No se puede negar que el Presidente del Gobierno, Pedro Sánchez, se haya esforzado y mucho para llegar a donde está. Insistente, perseverante, resiliente, ha conseguido sobreponerse a las trampas del su propio partido y aunque administrar unos resultados electorales más bien modestos, ser capaz de erigir una mayoría de izquierdas en España, cuando parecía impensable. Sin duda representa el triunfo de una voluntad de hierro y de una capacidad de construir acuerdos alambicados y difíciles para sacar adelante un proyecto político de carácter progresista evitando dejarlo todo en manos de la España más conservadora. Sin duda tiene mucho mérito conseguir llegar en estas condiciones a presidir el Gobierno, pero casi un año después de la moción de censura, parece lógico que nos preguntamos si gobernar con mayorías tan poco sólidas, inestables y precarias tiene algún sentido, si sirve para algo de provecho. Ciertamente que en el plato positivo de la balanza habrá un intento continuado de atenuar el conflicto político catalán, aguantando todo tipo de acometidas tanto por parte del independentismo como por parte de aquellos que han convertido el combate contra el Proceso en la su única razón de existir. También habría en los activos gubernamentales las iniciativas sociales que tienen en el aumento del salario mínimo uno de los elementos más significativos.
A estas alturas resulta evidente, sin embargo, que el bloqueo político que sufre el Gobierno socialista debido a la escasa solidez de sus apoyos, lo sitúa más bien en una posición de resistente que en un gestor eficaz e impulsor de políticas renovadas. Podemos se deshace en pedazos y es víctima de la confusión entre lenguaje y política, mientras que el independentismo catalán, dividido, fracturado y confrontado en múltiples capillas difícilmente se instalará en el realismo político. El inicio del macrojuicio por los hechos del 1 de Octubre refuerza la gestualidad independentista más radical y no crea un contexto de reconducción de las cosas y menos de moderación. Resulta obvio que sólo con gobiernos españoles progresistas se podrán plantear cambios en pro del reconocimiento plurinacional y federalizante en España, pero para una buena parte del independentismo sigue siendo mejor la épica que contiene la apuesta por el «cuanto peor, mejor». Las negociaciones para la aprobación de los presupuestos del Estado están llevando a Pedro Sánchez a un desgaste que resultará finalmente inasumible para su partido, pero también para cualquier noción de dignidad en el ejercicio de la política. La subasta de demandas, los anuncios de ultimátum y la apelación a la creación de la figura de un «relator» o intermediario entre, no lo olvidemos, dos ámbitos de poder del mismo Estado, resulta tan irreal y patética por quien la plantea como absurda e insostenible resultaría su aceptación.

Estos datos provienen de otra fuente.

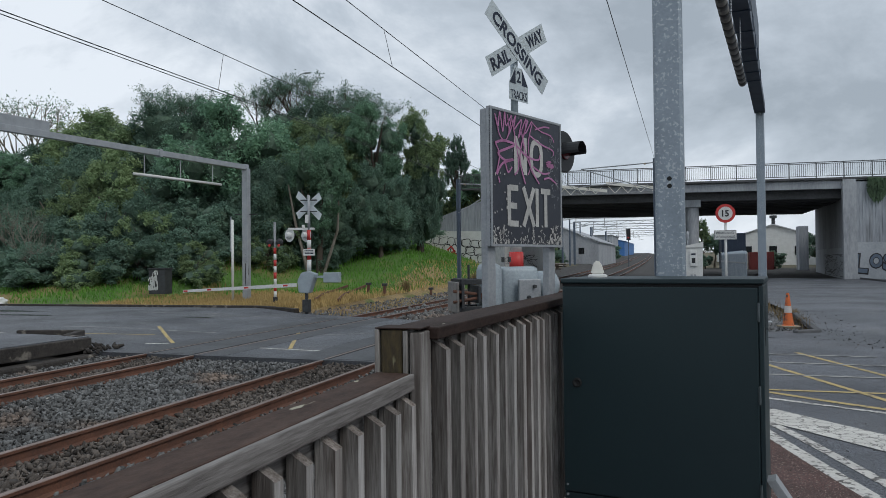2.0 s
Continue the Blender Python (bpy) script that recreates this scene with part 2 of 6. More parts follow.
M_LEAF3 = leaf_mat("dark_leaves", (0.155, 0.245, 0.18), (0.088, 0.15, 0.118))
M_LEAFD = leaf_mat("dark_wall_top_leaves", (0.13, 0.20, 0.115), (0.07, 0.11, 0.07))
# for the solid crown cores: inner shade put into a darker green
M_LEAFC = mat("shade_core", (0.085, 0.14, 0.095), (0.045, 0.075, 0.055), rough=0.95, big=1, small=8, bump=0.5, dist=0.1)
M_BLADE = leaf_mat("grass_blades", (0.13, 0.29, 0.045), (0.075, 0.18, 0.035))
M_DRY = leaf_mat("dry_grass_blades", (0.52, 0.385, 0.165), (0.32, 0.235, 0.11))
M_FLAX = leaf_mat("flax_leaves", (0.10, 0.13, 0.05), (0.05, 0.075, 0.03))
M_ROOF = mat("pale_metal_roof", (0.5, 0.52, 0.54), (0.4, 0.42, 0.44), rough=0.5, metal=0.2, big=0.4, small=10, bump=0.1)
M_CREAM = mat("cream_shed_cladding", (0.74, 0.73, 0.68), (0.64, 0.63, 0.58), rough=0.75, big=0.4, small=10, bump=0.1)
M_TAN = mat("tan_trim", (0.33, 0.28, 0.2), (0.25, 0.21, 0.15), rough=0.7, big=2, small=20, bump=0.1)
M_CRED = mat("red_oxide_container", (0.21, 0.04, 0.035), (0.15, 0.03, 0.03), rough=0.65, big=1, small=10, bump=0.1)
M_CBLUE = mat("navy_container", (0.03, 0.05, 0.09), (0.02, 0.035, 0.06), rough=0.6, big=1, small=10, bump=0.1)
M_BLUE = mat("blue_cladding", (0.05, 0.17, 0.42), (0.04, 0.13, 0.33), rough=0.6, big=1, small=10, bump=0.1)
M_WIRE = mat("dark_wire", (0.04, 0.04, 0.045), rough=0.6, metal=0.4, bump=0)
M_TYRE = mat("tyre_rubber", (0.02, 0.02, 0.021), rough=0.85, bump=0.1)
M_RIM = mat("alloy_rim", (0.45, 0.46, 0.48), rough=0.35, metal=0.8, bump=0)
M_GLASSD = mat("dark_car_glass", (0.015, 0.018, 0.02), rough=0.15, bump=0, spec=0.6)
M_TAIL = mat("red_tail_lamp", (0.35, 0.015, 0.02), rough=0.2, bump=0, coat=0.5)
M_HEAD = mat("clear_head_lamp", (0.6, 0.62, 0.64), rough=0.2, bump=0, coat=0.5)
M_CARG = mat("grey_car_paint", (0.27, 0.28, 0.30), (0.24, 0.25, 0.27), rough=0.3, metal=0.4, bump=0, coat=0.6)
M_CARW = mat("white_car_paint", (0.72, 0.73, 0.73), (0.66, 0.67, 0.67), rough=0.3, bump=0, coat=0.6)
M_CARR = mat("red_car_paint", (0.38, 0.07, 0.045), (0.3, 0.05, 0.035), rough=0.3, bump=0, coat=0.6)
M_LENSOFF = mat("unlit_signal_lens", (0.09, 0.02, 0.025), rough=0.2, bump=0)

M_TAR = mat("blackened_crumbling_concrete", (0.06, 0.052, 0.046), (0.02, 0.018, 0.017), rough=0.95, big=3, small=25, bump=1.0, dist=0.03, spots=(4, 0.6, 0.68, (0.2, 0.18, 0.155)))
M_STRAW = mat("matted_straw_ground", (0.40, 0.29, 0.135), (0.19, 0.14, 0.075), rough=0.95, big=0.9, small=12, bump=0.8, dist=0.04, spots=(0.8, 0.52, 0.62, (0.12, 0.15, 0.045)))
M_SCRUB = mat("dry_scrub_ground", (0.15, 0.12, 0.07), (0.06, 0.065, 0.035), rough=0.95, big=0.3, small=3, bump=0.6, dist=0.05)
M_WOODU = mat("dark_brown_capping", (0.05, 0.032, 0.027), (0.02, 0.014, 0.012), rough=0.7, big=5, small=60, bump=0.5, dist=0.004, spec=0.15, stretch=(1, 0.35, 1), spots=(20, 0.71, 0.74, (0.3, 0.29, 0.23)))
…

Se imponen elecciones. No hay política sólida sin mayorías que garanticen la estabilidad. Los tiempos y los problemas a afrontar lo demandan. Ciertamente es lo que está exigiendo el triunvirato de partidos de la derecha, a cuál más rancio, envalentonados por las contradicciones y la debilidad socialista, así como por la dinámica política del mundo y el resultado de las elecciones andaluzas. Claramente que pueden ganar y lo que nos espera en términos económicos, políticos y sociales resulta poco deseable. Pero si fuera el caso de que tuvieran mayoría, pues que gobiernen y que cada uno asuma su responsabilidad en haber posibilitado este triunfo. Lógicamente, no está todo dicho y la izquierda, socialista o no, tiene suficientes argumentos para librar la batalla de las ideas, llevar a cabo el combate político para una España más interesante y cohesionadora. No convocar y resistir, a estas alturas, no sirve realmente de nada. El paso del tiempo no juega a favor de los planteamientos progresistas y políticamente integradores, y más bien muy en contra. La gesticulación inacabable del independentismo -de todas sus múltiples facciones- y las performances que en forma de in crescendo irán poniendo en práctica en los próximos meses, comportarán seguro un giro derechista y reaccionario en la política española. La caverna de allí y el independentismo de ahí se necesitan, son complementarias y con bastantes más similitudes de las que querrían. La izquierda, tanto la española como la catalana, debería entender que el nacionalismo no puede ser, por naturaleza, su aliado y aún menos su compañero de viaje.